Tweetalige printerversie Eentalige printerversie

Schriftelijke vraag nr. 2-1610

van Vincent Van Quickenborne (VU-ID) d.d. 17 oktober 2001

aan de vice-eersteminister en minister van Begroting, Maatschappelijke Integratie en Sociale Economie

Overheidsopdrachten - Beroep op mededinging - Motivering.

Chronologie

17/10/2001Verzending vraag (Einde van de antwoordtermijn: 15/11/2001)
6/11/2001Antwoord
6/11/2001Beslissing niet publicatie

Ook gesteld aan : schriftelijke vraag 2-1607
Ook gesteld aan : schriftelijke vraag 2-1608
Ook gesteld aan : schriftelijke vraag 2-1609
Ook gesteld aan : schriftelijke vraag 2-1611
Ook gesteld aan : schriftelijke vraag 2-1612
Ook gesteld aan : schriftelijke vraag 2-1613
Ook gesteld aan : schriftelijke vraag 2-1614
Ook gesteld aan : schriftelijke vraag 2-1615
Ook gesteld aan : schriftelijke vraag 2-1616
Ook gesteld aan : schriftelijke vraag 2-1617
Ook gesteld aan : schriftelijke vraag 2-1618
Ook gesteld aan : schriftelijke vraag 2-1619
Ook gesteld aan : schriftelijke vraag 2-1620
Ook gesteld aan : schriftelijke vraag 2-1621
Ook gesteld aan : schriftelijke vraag 2-1622
Ook gesteld aan : schriftelijke vraag 2-1623

Vraag nr. 2-1610 d.d. 17 oktober 2001 : (Vraag gesteld in het Nederlands)

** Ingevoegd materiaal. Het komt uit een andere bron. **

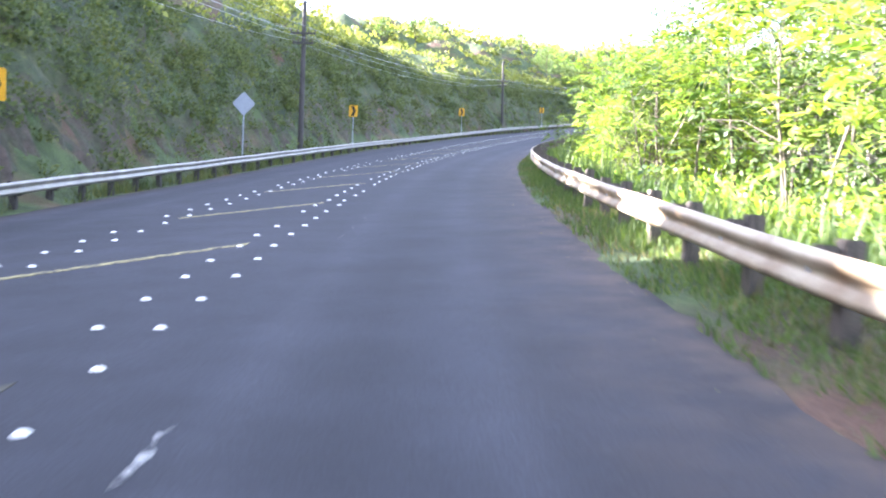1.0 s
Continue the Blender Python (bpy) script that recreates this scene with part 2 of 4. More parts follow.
def car_paint(name, colour, metal=0.0, rough=0.28):
    m, nt, b = material(name, rough, metal)
    d = ramp(nt, noise_node(nt, 0.5, 5), [(0.3, tuple(c * 0.85 for c in colour)), (0.7, colour)])
    nt.links.new(d, b.inputs["Base Color"])
    b.inputs["Coat Weight"].default_value, b.inputs["Coat Roughness"].default_value = 0.4, 0.12
    return m


def plain(name, colour, rough=0.5, metal=0.0):
    return grainy(name, tuple(c * 0.85 for c in colour), colour, 0.2, 0.03, rough, metal, 0.0)


M_ASPHALT = asphalt()
M_WHITE = worn_paint("white_road_paint", (0.72, 0.72, 0.7), 0.36)
M_FADED = worn_paint("faded_white_road_paint", (0.34, 0.32, 0.28), 0.53)
M_YELLOW = worn_paint("yellow_road_paint", (0.21, 0.178, 0.075), 0.5)
M_BAR_PAINT = worn_paint("weathered_yellow_road_paint", (0.33, 0.29, 0.13), 0.47)
M_YFADED = worn_paint("faded_yellow_road_paint", (0.07, 0.063, 0.036), 0.46, (0.031, 0.033, 0.039))
M_FAINT = worn_paint("faint_white_road_paint", (0.15, 0.145, 0.13), 0.5)
M_BLOT = worn_paint("smeared_white_paint", (0.3, 0.3, 0.29), 0.48)
M_DOT = grainy("white_ceramic", (0.6, 0.6, 0.55), (0.85, 0.85, 0.8), 0.06, 0.02, 0.4)
M_PATCH = grainy("paler_asphalt", (0.031, 0.033, 0.038), (0.045, 0.047, 0.053), 0.6, 0.02, 0.85)
M_TAR = plain("tar", (0.015, 0.015, 0.016), 0.6)
M_ORANGE = plain("orange_ribbon", (0.8, 0.3, 0.02), 0.6)
M_GROUND = soil_and_grass()
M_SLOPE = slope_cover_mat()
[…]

In het 157e Boek van het Rekenhof gaat men uitvoerig in op het niet naleven van de regelgeving inzake overheidsopdrachten bij het gunnen van de opdrachten betreffende diensten van juridische aard door diverse federale ministeries en diensten. Vooral de diensten geleverd door rechtsgeleerden, fiscalisten en advocaten springen hierbij in het oog. Onder meer de bepalingen inzake mededingen en de vereiste van een schriftelijk en voorafgaand akkoord, met forfaitaire prijsbepaling worden niet gerespecteerd.

Het Rekenhof heeft deze vaststellingen gedaan bij de Diensten van de Eerste Minister, het Ministerie van Binnenlandse Zaken, het Ministerie van Buitenlandse Zaken, Buitenlandse Handel en Internationale Samenwerking, het Ministerie van Sociale Zaken, Volksgezondheid en Leefmilieu en het Ministerie van Middenstand en Landbouw.

Nochtans vallen alle opdrachten die worden gegund sinds 1 mei 1997 onder toepassing van de wet van 24 december 1993 betreffende de overheidsopdrachten. Een essentieel kenmerk van deze wet bestaat erin dat een beroep op mededinging wordt verplicht.

Het Rekenhof stelt in haar 157ste Boek het volgende : "Zelfs bij de onderhandelingsprocedure (8), zonder naleving van bekendmakingsregels, dient in regel een beroep te worden gedaan op mededinging, ongeacht het bedrag. Wanneer uitzonderlijk geen beroep moet worden gedaan op de mededinging, dient dit uitdrukkelijk te worden gemotiveerd.".

Volgende vragen kunnen worden gesteld :

Graag had ik van de ministers en de staatssecretarissen vernomen aan welke advocaten, advocatenassociaties, rechtsgeleerden en fiscalisten zij sinds hun aantreden in de federale regering opdrachten hebben gegund ? Kan er meegedeeld worden uit welke stad of gemeente de aangewezen advocaat, rechtsgeleerde of fiscalist afkomstig is ?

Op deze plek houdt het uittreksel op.